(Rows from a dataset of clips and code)

•••

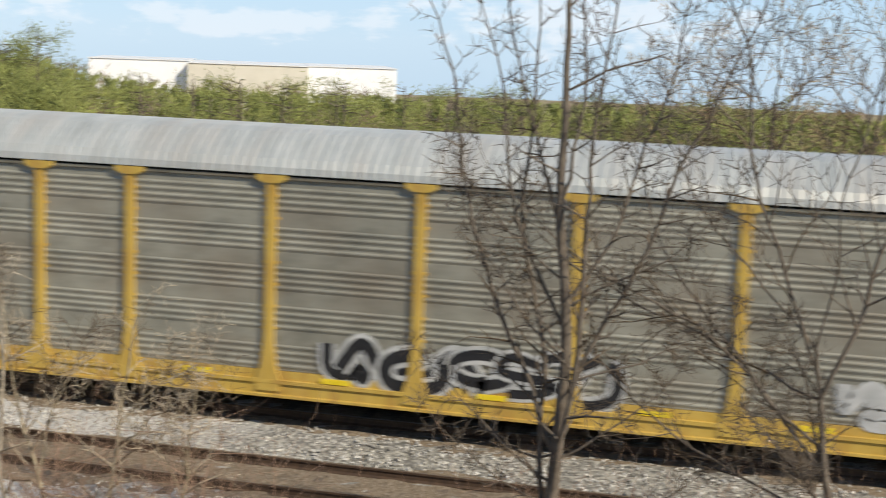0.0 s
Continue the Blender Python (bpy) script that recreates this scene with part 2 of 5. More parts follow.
def part(name, me, parent, label="", at=None):
    ob = new(name, me)
    ob.parent = parent
    if at is not None:
        ob.matrix_basis = at
    if label:
        ob["label"] = label
    return ob


def box_bm(bm, x0, y0, z0, x1, y1, z1, bevel=0.0):
    vs = [bm.verts.new(p) for p in ((x0, y0, z0), (x1, y0, z0), (x1, y1, z0), (x0, y1, z0), (x0, y0, z1), (x1, y0, z1), (x1, y1, z1), (x0, y1, z1))]
    fs = [bm.faces.new([vs[i] for i in f]) for f in ((3, 2, 1, 0), (4, 5, 6, 7), (0, 1, 5, 4), (1, 2, 6, 5), (2, 3, 7, 6), (3, 0, 4, 7))]
    if bevel:
        bmesh.ops.bevel(bm, geom=list({e for f in fs for e in f.edges}), offset=bevel, segments=1, affect="EDGES")


def boxes(name, material, items, bevel=0.0):
    bm = bmesh.new()
    for it in items:
        box_bm(bm, *it, bevel=bevel)
    me = bpy.data.meshes.new(name)
    bm.to_mesh(me)
    bm.free()
    me.materials.append(material)
    return me


def prism(name, material, outline, y0, y1, axis="y"):
    """An outline in x and z (or y and z, axis x) pulled from y0 to y1."""
    n = len(outline)
    if axis == "y":
        vs = [(u, y0, w) for u, w in outline] + [(u, y1, w) for u, w in outline]
    else:
        vs = [(y0, u, w) for u, w in outline] + [(y1, u, w) for u, w in outline]
    fs = [tuple(range(n))[::-1], tuple(range(n, 2 * n))] + [(i, (i + 1) % n, n + (i + 1) % n, n + i) for i in range(n)]
    me = mesh_of(name, vs, fs, material)
    bm = bmesh.new()
    bm.from_mesh(me)
    bmesh.ops.recalc_face_normals(bm, faces=bm.faces)
    bm.to_mesh(me)
    bm.free()
    return me


def lathe(name, material, profile, n=20, axis="y"):
    """profile of (along, radius) turned round the y axis (or z)."""
    vs, fs = [], []
    for a, r in profile:
        for i in range(n):
            c, s = math.cos(2 * math.pi * i / n) * r, math.sin(2 * math.pi * i / n) * r
            vs.append((c, a, s) if axis == "y" else (c, s, a))
    for k in range(len(profile) - 1):
        for i in range(n):
            j = (i + 1) % n
            fs.append((k * n + i, k * n + j, (k + 1) * n + j, (k + 1) * n + i))
    fs += [tuple(range(n)), tuple(range((len(profile) - 1) * n, len(profile) * n))]
    me = mesh_of(name, vs, fs, material)
    bm = bmesh.new()
    bm.from_mesh(me)
    bmesh.ops.recalc_face_normals(bm, faces=bm.faces)
    bm.to_mesh(me)
    bm.free()
    return me


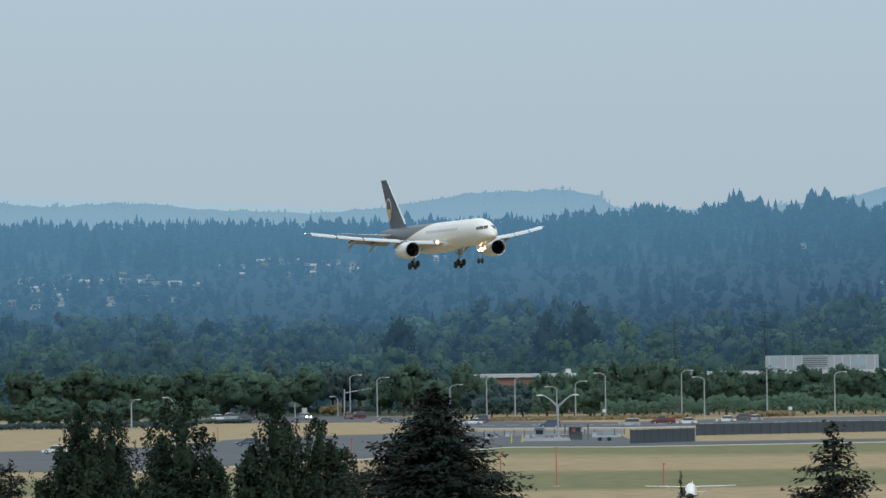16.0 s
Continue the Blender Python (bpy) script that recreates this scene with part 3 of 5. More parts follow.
def airliner():
    """Twin-engined narrow-body freighter, 47 m long; +y is forward, the origin 22 m behind the nose on the axis."""
    plane = thing("airliner", "white and brown twin-engine cargo jet landing with wheels down", "airplane")
    # fuselage: sections as aft distance, half-width, half-height, centre height
    sec = [(0.0, 0.06, 0.06, -0.75), (0.35, 0.55, 0.5, -0.7), (0.9, 0.93, 0.85, -0.6), (1.7, 1.27, 1.2, -0.42), (2.6, 1.52, 1.52, -0.22), (3.6, 1.7, 1.78, -0.1), (5.0, 1.83, 1.96, -0.02),
           (6.5, 1.88, 2.0, 0), (9, 1.88, 2.0, 0), (12, 1.88, 2.0, 0), (15, 1.88, 2.0, 0), (18, 1.88, 2.0, 0), (21, 1.88, 2.0, 0), (24, 1.88, 2.0, 0), (27, 1.88, 2.0, 0), (30, 1.88, 2.0, 0),
           (32.5, 1.84, 1.95, 0.05), (35, 1.7, 1.78, 0.22), (37.5, 1.48, 1.52, 0.46), (40, 1.2, 1.24, 0.72), (42.5, 0.88, 0.94, 0.98), (44.5, 0.6, 0.66, 1.18), (46.3, 0.3, 0.36, 1.35), (46.9, 0.12, 0.16, 1.42)]
    s = Shape()
    fine = []
    for (a, b) in zip(sec, sec[1:]):
        for k in range(3):
            q = k / 3
            fine.append(tuple(x + (y - x) * q for x, y in zip(a, b)))
    fine.append(sec[-1])
    s.loft([ring(22 - a, rx, rz, zc) for a, rx, rz, zc in fine])

    fus = part("fuselage", s, LIVERY, plane, "cream white fuselage with a brown rear", 40)
    b = Shape()     # wing-to-body fairing
    b.loft([[(1.75 * k * math.sin(q) * 1.15, y, -1.35 + 1.0 * k * math.cos(q)) for q in (2 * math.pi * i / 20 for i in range(20))]
            for y, k in ((8.2, 0.3), (6.5, 0.8), (3, 1.1), (-2, 1.18), (-6, 1.05), (-9, 0.7), (-11, 0.25))])
    part("belly_fairing", b, WHITE, plane, "", 50)
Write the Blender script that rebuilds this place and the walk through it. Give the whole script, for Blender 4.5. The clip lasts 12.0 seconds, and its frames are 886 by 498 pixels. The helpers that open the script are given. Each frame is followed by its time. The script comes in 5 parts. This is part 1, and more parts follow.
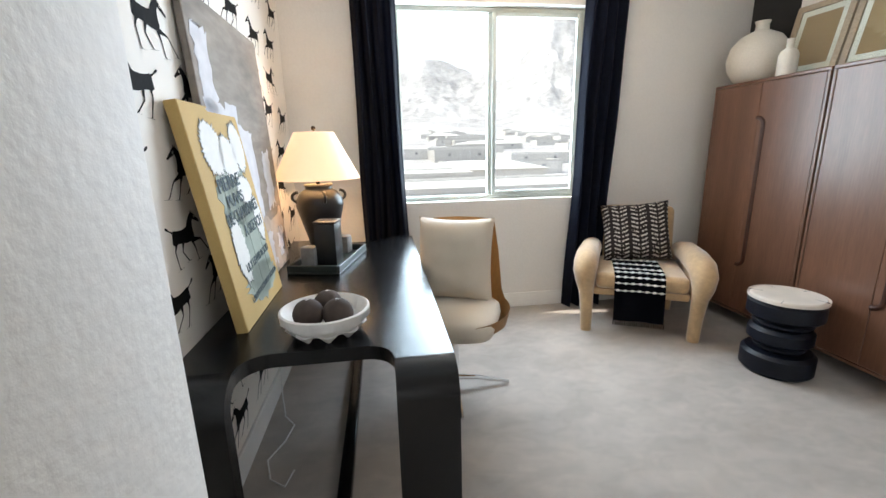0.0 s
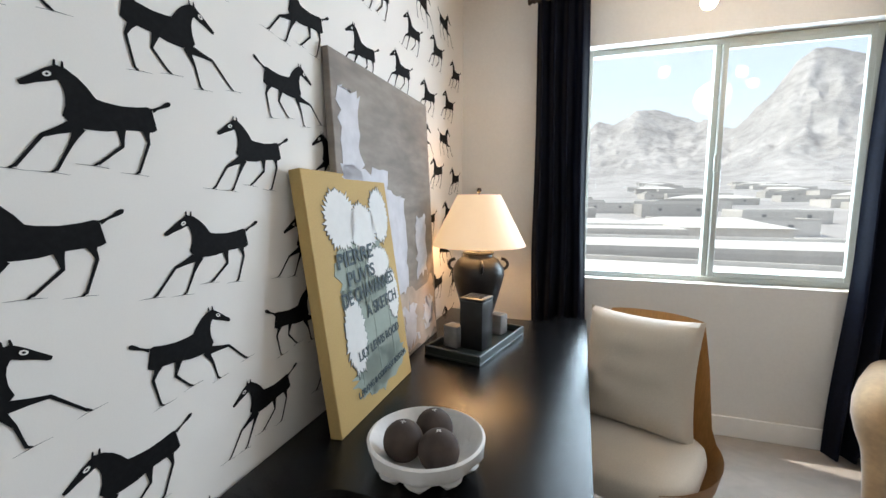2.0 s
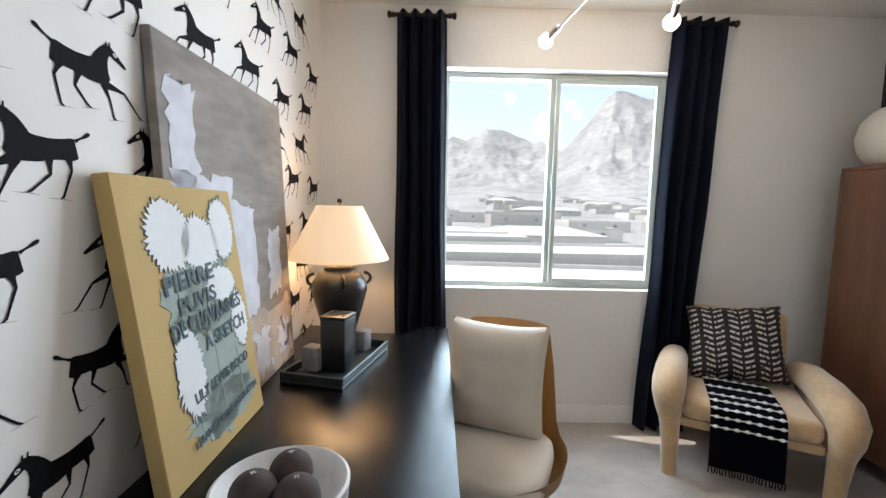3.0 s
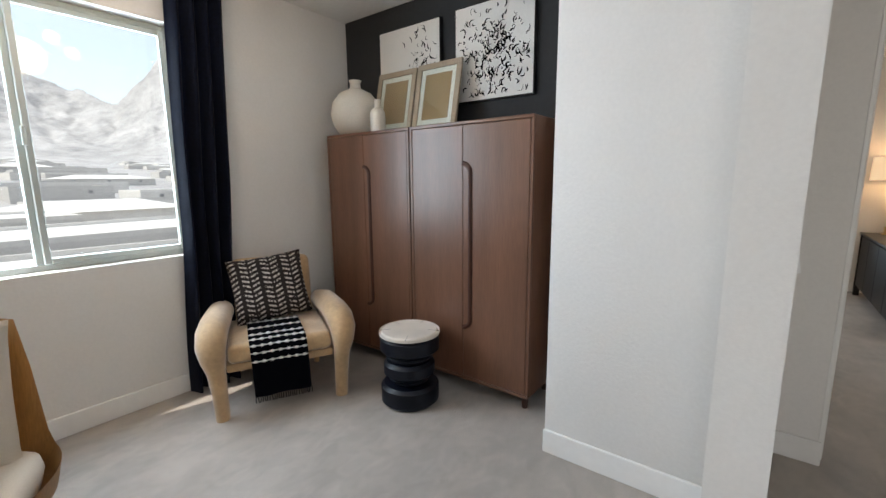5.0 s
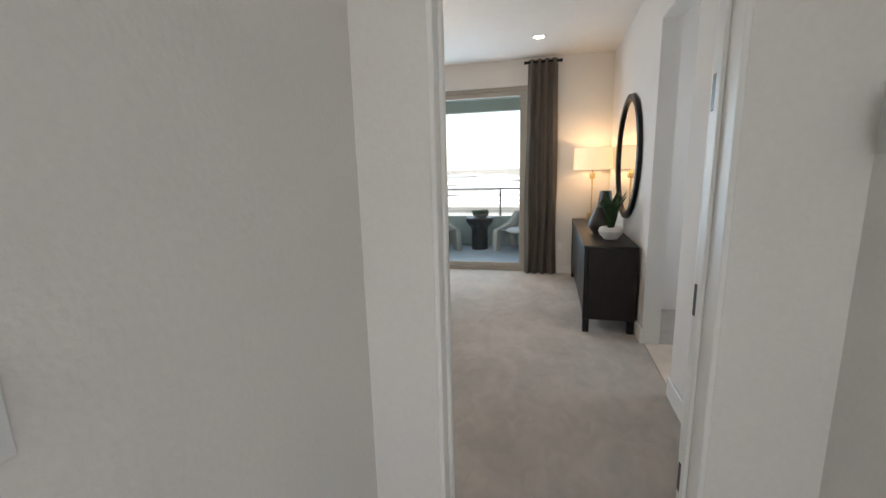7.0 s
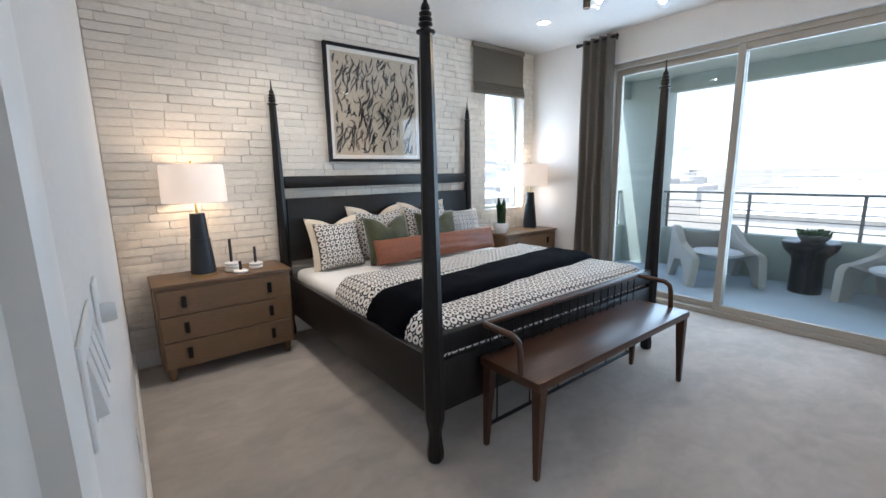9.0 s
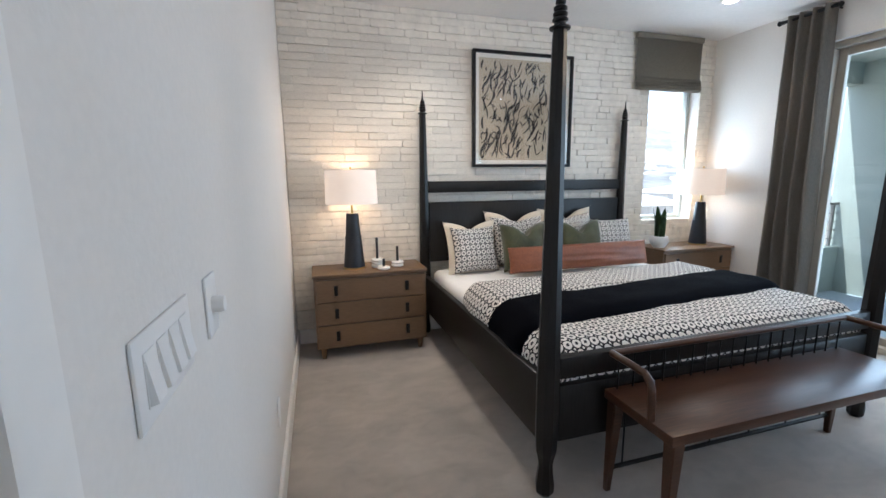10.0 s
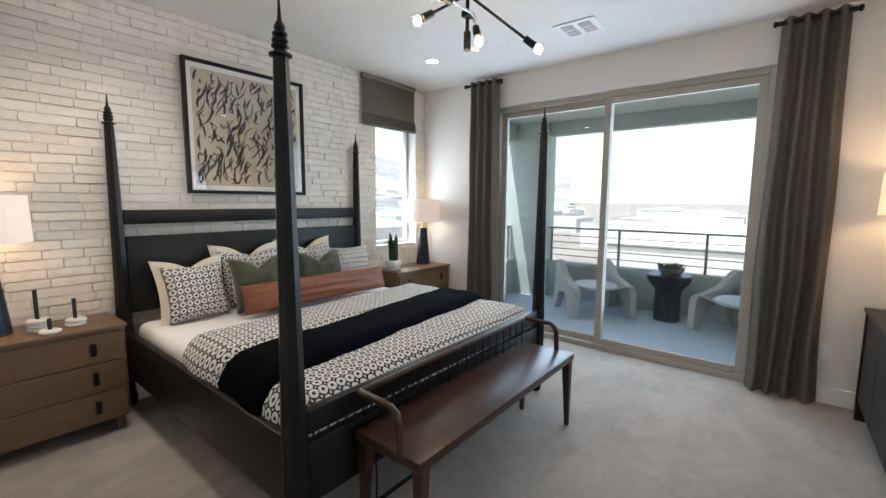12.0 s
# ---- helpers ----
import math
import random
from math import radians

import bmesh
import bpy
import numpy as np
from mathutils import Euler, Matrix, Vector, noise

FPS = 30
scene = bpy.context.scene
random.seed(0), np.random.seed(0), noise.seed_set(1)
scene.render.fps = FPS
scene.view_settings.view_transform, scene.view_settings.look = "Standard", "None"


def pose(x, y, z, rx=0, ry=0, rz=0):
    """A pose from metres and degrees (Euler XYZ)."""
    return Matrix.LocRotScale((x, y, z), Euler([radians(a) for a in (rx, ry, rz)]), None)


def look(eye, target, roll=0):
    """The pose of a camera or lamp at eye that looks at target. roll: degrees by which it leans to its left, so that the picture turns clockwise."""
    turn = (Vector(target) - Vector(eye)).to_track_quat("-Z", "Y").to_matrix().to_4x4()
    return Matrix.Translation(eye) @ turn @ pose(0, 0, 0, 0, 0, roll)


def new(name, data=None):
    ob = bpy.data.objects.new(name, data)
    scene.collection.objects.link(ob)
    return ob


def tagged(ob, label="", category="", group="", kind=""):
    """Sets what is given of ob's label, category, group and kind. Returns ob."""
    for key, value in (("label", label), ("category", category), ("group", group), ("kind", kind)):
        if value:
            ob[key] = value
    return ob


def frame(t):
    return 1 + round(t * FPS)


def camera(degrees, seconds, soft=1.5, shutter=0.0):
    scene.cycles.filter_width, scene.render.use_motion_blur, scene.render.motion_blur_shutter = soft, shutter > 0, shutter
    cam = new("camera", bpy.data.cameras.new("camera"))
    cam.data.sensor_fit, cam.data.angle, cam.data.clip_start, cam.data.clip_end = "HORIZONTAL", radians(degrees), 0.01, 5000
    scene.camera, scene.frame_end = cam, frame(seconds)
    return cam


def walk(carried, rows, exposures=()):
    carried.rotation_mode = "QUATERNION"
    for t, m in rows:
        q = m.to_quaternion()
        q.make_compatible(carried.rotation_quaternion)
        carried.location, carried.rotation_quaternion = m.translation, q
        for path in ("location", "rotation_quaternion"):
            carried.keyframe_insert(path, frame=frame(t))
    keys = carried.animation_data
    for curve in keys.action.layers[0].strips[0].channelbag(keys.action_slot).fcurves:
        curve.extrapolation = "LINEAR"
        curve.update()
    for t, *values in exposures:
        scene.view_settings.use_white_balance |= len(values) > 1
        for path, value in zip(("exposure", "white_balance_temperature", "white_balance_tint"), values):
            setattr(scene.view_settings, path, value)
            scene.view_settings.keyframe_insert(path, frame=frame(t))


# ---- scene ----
cam = camera(93.4, 12.0)

PATH = [
    (0, (0.696, 0.404, 1.347), (0.966, 2.329, 0.878), -1.3),
    (0.5, (0.764, 0.583, 1.342), (0.52, 2.519, 0.903), -1.4),
    (1, (0.904, 0.723, 1.381), (0.276, 2.584, 1.004), -1.4),
    (1.5, (0.912, 0.779, 1.403), (0.157, 2.607, 1.103), -0.5),
    (2, (0.835, 0.856, 1.42), (0.214, 2.743, 1.195), 0.1),
    (2.5, (0.817, 0.907, 1.434), (0.478, 2.869, 1.247), 0.9),
    (2.7, (0.816, 0.911, 1.439), (0.615, 2.892, 1.258), 1.1),
    (4.3, (0.935, 0.878, 1.448), (2.016, 2.543, 1.204), 0.3),
    (4.5, (0.967, 0.843, 1.444), (2.2, 2.395, 1.178), -0.1),
    (5, (1.115, 0.695, 1.405), (2.688, 1.887, 1.079), -0.5),
    (5.2, (1.227, 0.578, 1.374), (2.894, 1.621, 1.011), -1.0),
    (5.5, (1.343, 0.423, 1.38), (3.149, 1.157, 0.932), -1.0),
    (6, (1.648, 0.242, 1.38), (3.564, 0.526, 0.881), -0.7),
    (6.5, (2.019, 0.069, 1.391), (3.957, 0.269, 0.937), -1.4),
    (6.7, (2.203, 0.021, 1.409), (4.135, 0.326, 0.989), -1.6),
    (8.3, (3.565, 0.015, 1.373), (5.233, 1.047, 0.981), -0.8),
    (8.5, (3.706, 0.034, 1.38), (5.274, 1.214, 0.996), -1.2),
    (8.6, (3.765, 0.044, 1.387), (5.276, 1.297, 1.003), -1.2),
    (9, (3.938, 0.099, 1.359), (5.14, 1.657, 1.0), -1.0),
    (9.5, (4.071, 0.08, 1.366), (4.818, 1.897, 0.993), -0.3),
    (10, (4.1, 0.104, 1.373), (4.667, 1.993, 1.041), -0.6),
    (10.5, (4.084, 0.139, 1.4), (4.74, 2.014, 1.162), -0.0),
    (11, (4.107, 0.169, 1.431), (5.046, 1.927, 1.257), 1.0),
    (11.5, (4.148, 0.185, 1.433), (5.405, 1.73, 1.248), 1.0),
    (12, (4.187, 0.195, 1.426), (5.736, 1.44, 1.198), 0.4),
]
walk(cam, [(t, look(eye, target, roll)) for t, eye, target, roll in PATH],
     [(0.0, 0.92, 6750, 10), (1.0, 0.74, 6750, 10), (2.0, 0.48, 6700, 10), (4.3, 0.58, 6500, 11), (5.0, 0.50, 6750, 11), (5.5, 0.95, 6650, 10), (6.0, 0.95, 6500, 10), (6.7, 0.97, 6550, 10), (8.3, 1.20, 5700, 10),
      (9.5, 1.18, 5700, 10), (10.5, 1.12, 5850, 10), (12.0, 0.95, 6100, 10)])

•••

> _Stated exercise_
Search the entries for the word "target", then list each line that holds it.

> _Output of the task_
def look(eye, target, roll=0):
    """The pose of a camera or lamp at eye that looks at target. roll: degrees by which it leans to its left, so that the picture turns clockwise."""
    turn = (Vector(target) - Vector(eye)).to_track_quat("-Z", "Y").to_matrix().to_4x4()
walk(cam, [(t, look(eye, target, roll)) for t, eye, target, roll in PATH],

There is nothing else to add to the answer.